In People ex rel. Thompson v. Anderson (1983), 119 Ill. App.3d 932, 457 N.E.2d 489, the taxpayers objected to a property tax assessment. The issue on review was whether the trial court properly vacated an order which had been entered pursuant to an agreement between the taxpayer and the State's Attorney or whether the State's Attorney had the authority to enter into the agreement with the taxpayers. The court concluded that the State's Attorney had a duty to conduct such litigation and had express authority to enter into compromise agreements. (119 Ill. App.3d 932, 939, 457 N.E.2d 489.) The court further stated that the State's Attorney's authority to negotiate and enter compromise settlement agreements was provided in section 194a of the Revenue Act of 1939 (Ill. Rev. Stat. 1983, ch. 120, par. 675a) and that the trial court had erred in setting aside the settlement agreement.
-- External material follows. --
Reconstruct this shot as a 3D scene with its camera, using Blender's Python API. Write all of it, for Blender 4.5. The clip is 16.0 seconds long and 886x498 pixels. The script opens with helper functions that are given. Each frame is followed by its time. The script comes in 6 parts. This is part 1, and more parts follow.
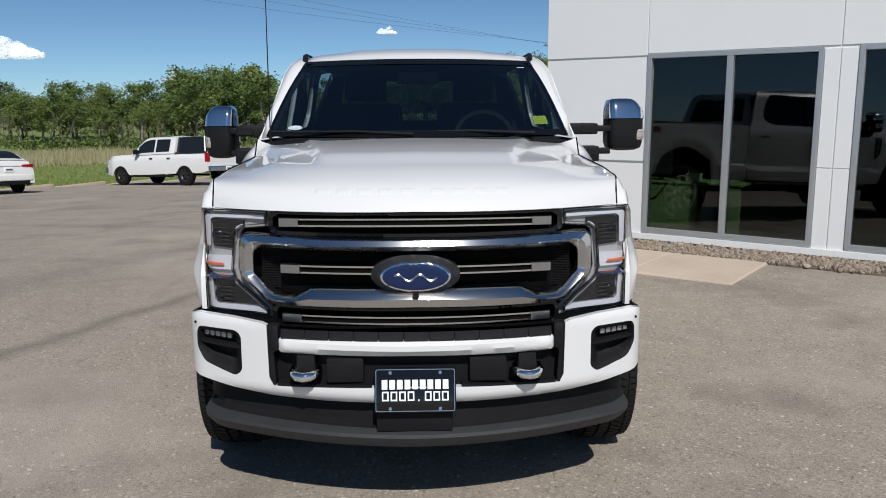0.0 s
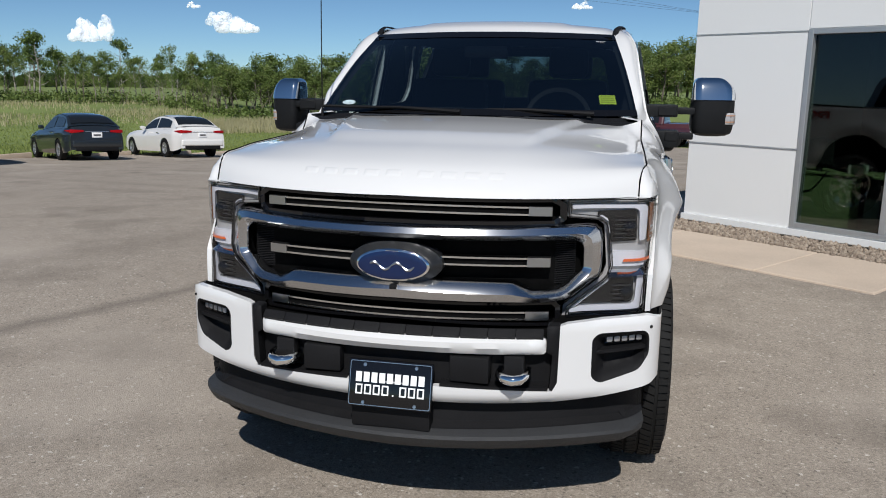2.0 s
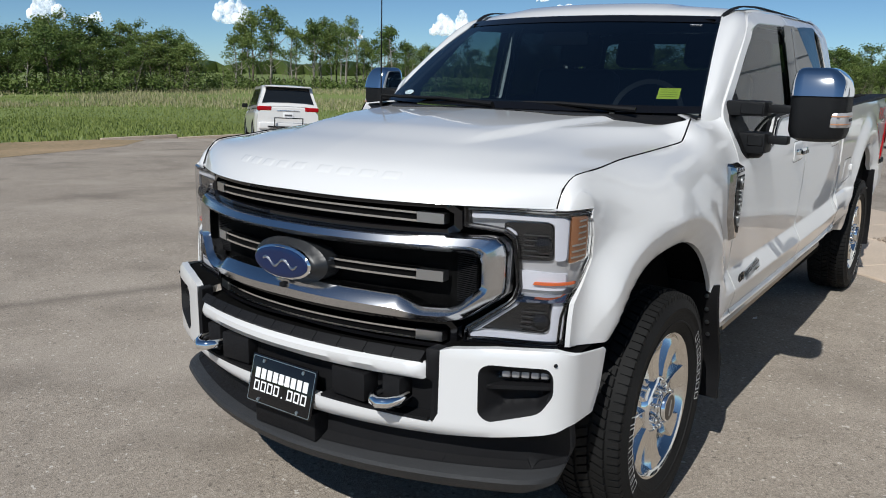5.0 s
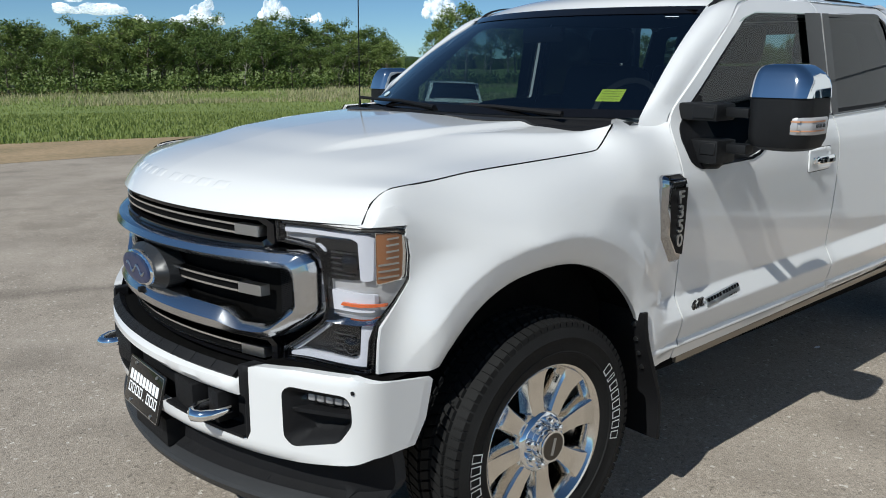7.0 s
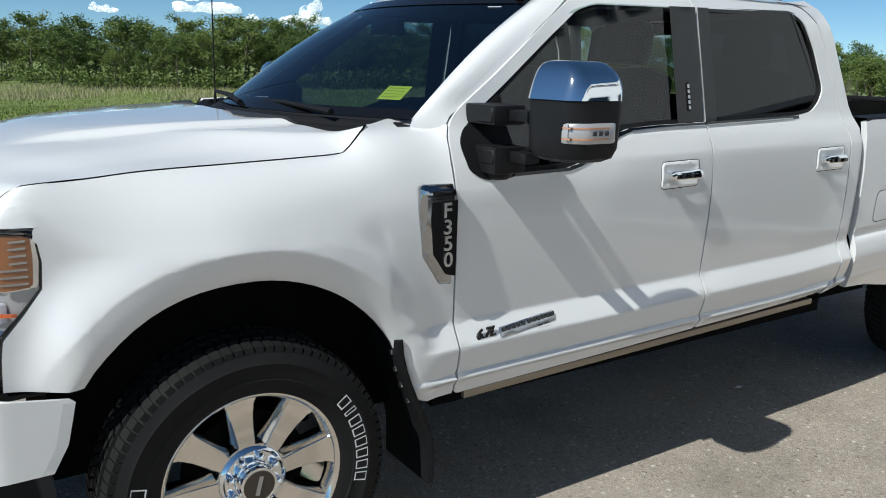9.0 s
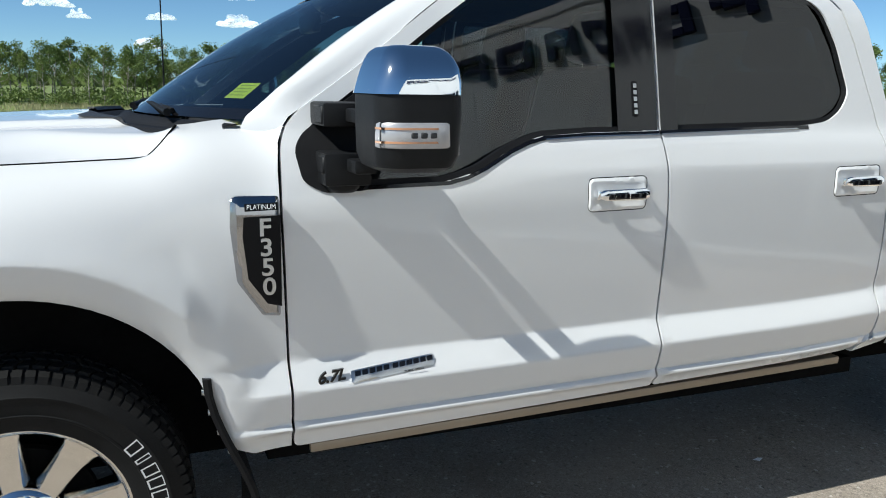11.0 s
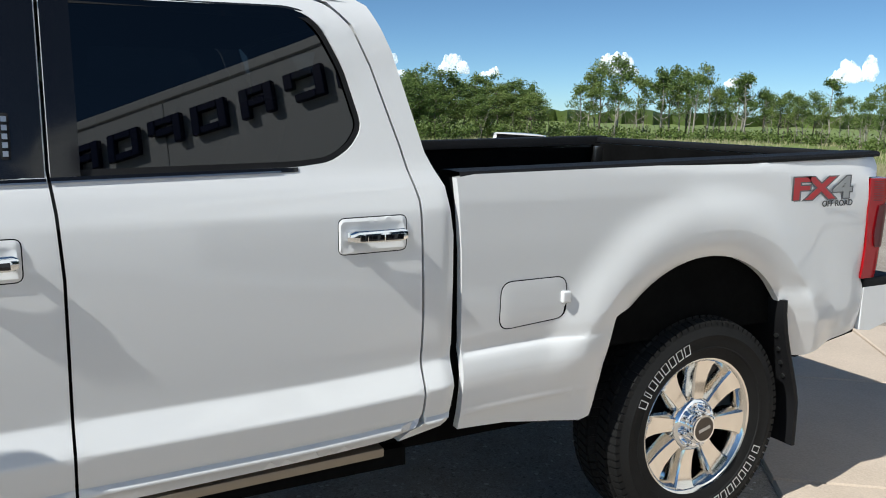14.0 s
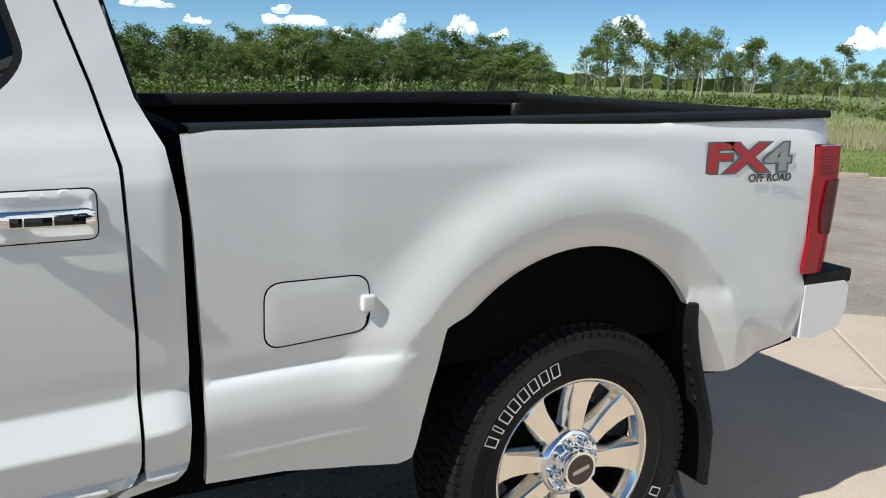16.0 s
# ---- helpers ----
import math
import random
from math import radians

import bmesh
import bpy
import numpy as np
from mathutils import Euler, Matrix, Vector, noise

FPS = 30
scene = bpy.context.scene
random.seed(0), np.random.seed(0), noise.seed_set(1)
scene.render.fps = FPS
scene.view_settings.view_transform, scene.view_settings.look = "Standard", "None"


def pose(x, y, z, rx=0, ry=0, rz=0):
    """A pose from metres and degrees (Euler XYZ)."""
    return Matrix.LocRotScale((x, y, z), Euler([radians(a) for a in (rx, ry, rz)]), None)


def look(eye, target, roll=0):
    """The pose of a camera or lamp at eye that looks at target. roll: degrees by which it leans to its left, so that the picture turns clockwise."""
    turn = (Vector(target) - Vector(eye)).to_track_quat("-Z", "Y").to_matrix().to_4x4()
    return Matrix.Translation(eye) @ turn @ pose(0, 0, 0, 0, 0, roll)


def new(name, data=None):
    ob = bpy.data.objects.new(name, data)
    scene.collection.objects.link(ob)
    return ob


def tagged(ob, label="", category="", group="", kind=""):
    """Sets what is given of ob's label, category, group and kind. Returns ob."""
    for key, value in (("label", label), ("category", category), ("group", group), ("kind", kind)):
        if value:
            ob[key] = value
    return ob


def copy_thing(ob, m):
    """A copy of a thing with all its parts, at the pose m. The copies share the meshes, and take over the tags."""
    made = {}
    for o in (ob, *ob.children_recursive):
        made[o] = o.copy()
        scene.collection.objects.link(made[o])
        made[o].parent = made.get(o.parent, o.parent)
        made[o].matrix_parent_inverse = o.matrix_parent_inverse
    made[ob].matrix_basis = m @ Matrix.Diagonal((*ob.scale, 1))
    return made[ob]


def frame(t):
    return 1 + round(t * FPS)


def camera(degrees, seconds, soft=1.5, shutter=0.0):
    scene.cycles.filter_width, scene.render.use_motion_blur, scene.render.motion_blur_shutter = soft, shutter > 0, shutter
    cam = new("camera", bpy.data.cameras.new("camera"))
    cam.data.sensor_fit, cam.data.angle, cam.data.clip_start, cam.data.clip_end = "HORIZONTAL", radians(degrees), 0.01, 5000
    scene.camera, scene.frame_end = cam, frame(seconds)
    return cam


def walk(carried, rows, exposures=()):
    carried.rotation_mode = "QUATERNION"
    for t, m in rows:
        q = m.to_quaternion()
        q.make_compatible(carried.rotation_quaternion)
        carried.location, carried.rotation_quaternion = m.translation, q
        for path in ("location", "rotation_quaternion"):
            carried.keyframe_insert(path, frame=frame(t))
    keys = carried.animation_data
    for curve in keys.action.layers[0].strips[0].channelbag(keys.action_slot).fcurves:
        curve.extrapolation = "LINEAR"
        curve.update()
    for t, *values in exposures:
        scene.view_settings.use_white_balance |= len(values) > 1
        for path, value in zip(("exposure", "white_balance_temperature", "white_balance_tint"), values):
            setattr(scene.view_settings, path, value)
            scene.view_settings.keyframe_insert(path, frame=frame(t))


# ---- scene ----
cam = camera(58, 16.0, soft=1.0)
# seconds, place in metres, heading, pitch and roll in degrees
PATH = [
    (0, 0.040, -2.877, 1.628, -1.29, -10.11, 0.34),
    (0.5, 0.221, -2.855, 1.633, 3.13, -10.13, -0.19),
    (1, 0.385, -2.829, 1.632, 6.58, -10.59, -0.55),
    (1.5, 0.547, -2.695, 1.628, 9.24, -11.15, -0.77),
    (2, 0.721, -2.582, 1.629, 12.04, -11.80, -0.71),
    (2.5, 0.976, -2.532, 1.623, 16.74, -12.09, -0.77),
    (3, 1.198, -2.475, 1.631, 20.83, -12.10, -0.45),
    (3.5, 1.359, -2.258, 1.632, 23.46, -12.05, -0.60),
    (4, 1.509, -2.081, 1.627, 25.83, -12.40, -0.48),
    (4.2, 1.596, -2.021, 1.617, 28.02, -12.31, -0.55),
    (6.3, 2.393, -1.215, 1.694, 45.51, -13.54, -0.87),
    (6.5, 2.482, -1.109, 1.696, 47.25, -13.31, -0.71),
    (7, 2.622, -0.887, 1.681, 49.70, -13.28, -0.01),
    (7.5, 2.724, -0.578, 1.696, 51.00, -12.82, 0.05),
    (8, 2.900, -0.307, 1.680, 52.76, -11.96, 0.19),
    (8.5, 3.049, -0.046, 1.684, 54.86, -12.14, -0.23),
    (8.7, 3.065, 0.080, 1.666, 55.59, -12.48, -0.62),
    (10.8, 3.053, 1.067, 1.632, 66.35, -13.55, -2.49),
    (11, 3.102, 1.269, 1.577, 68.45, -11.58, -0.99),
    (11.5, 3.090, 1.505, 1.567, 67.67, -10.40, -0.69),
    (12, 3.158, 1.790, 1.602, 68.22, -10.03, -1.83),
    (12.5, 3.158, 2.016, 1.607, 67.18, -10.13, -2.05),
    (13, 3.097, 2.299, 1.619, 63.59, -10.06, -2.57),
    (13.5, 3.063, 2.539, 1.627, 60.64, -9.42, -1.63),
    (14, 3.102, 2.804, 1.623, 61.97, -9.76, -1.08),
    (14.5, 3.116, 3.003, 1.610, 62.47, -10.92, -0.61),
    (15, 3.001, 3.217, 1.593, 62.24, -11.66, -1.10),
    (15.5, 2.856, 3.433, 1.579, 62.46, -12.11, -1.54),
    (16, 2.733, 3.689, 1.571, 62.57, -12.41, -1.88),
]
walk(cam, [(t, pose(x, y, z, 90 + pitch, roll, yaw)) for t, x, y, z, yaw, pitch, roll in PATH],
     [(0, 0.32, 6300, 9), (4.2, 0.30, 6250, 8), (6.3, 0.42, 6150, 5), (8.7, 0.54, 6120, 3), (10.8, 0.82, 6130, 3), (13, 0.77, 6150, 4), (16, 0.75, 6230, 5)])

# ---- sky and sun ----
SUN = Vector((0.215, -1.42, 1.50)).normalized()
world = bpy.data.worlds.new("sky")
scene.world = world
world.use_nodes = True
wn = world.node_tree
sky = wn.nodes.new("ShaderNodeTexSky")
sky.sky_type, sky.sun_disc = "NISHITA", False
sky.sun_elevation, sky.sun_rotation = math.asin(SUN.z), math.atan2(SUN.x, SUN.y)
sky.air_density, sky.dust_density, sky.ozone_density = 0.52, 0.1, 3.0
clear = wn.nodes.new("ShaderNodeVectorMath")
clear.operation = "MULTIPLY"
clear.inputs[1].default_value = (0.86, 1.0, 1.01)
wn.links.new(sky.outputs[0], clear.inputs[0])
wn.links.new(clear.outputs[0], wn.nodes["Background"].inputs[0])
wn.nodes["Background"].inputs[1].default_value = 0.062
sun = new("sun", bpy.data.lights.new("sun", "SUN"))
sun.data.energy, sun.data.angle, sun.data.color = 3.5, radians(0.53), (1.0, 0.952, 0.895)
sun.matrix_world = look(SUN * 60, (0, 0, 0))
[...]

Nationwide did not object at the settlement conference to the payment of the $30 citation-fund charge and did not object to the entry of the agreed judgments. The court held in People ex rel. Thompson v. Anderson (1983), 119 Ill. App.3d 932, 940, 457 N.E.2d 489, that once the parties have entered into an agreement, neither will be allowed to repudiate the agreement in the absence of fraud, mistake, or bad faith. Nationwide cannot now repudiate its agreement, there being no contention of fraud, mistake, or bad faith. For the foregoing reasons the judgment of the circuit court of Cook County is affirmed.


SULLIVAN, P.J., and LORENZ, J., concur.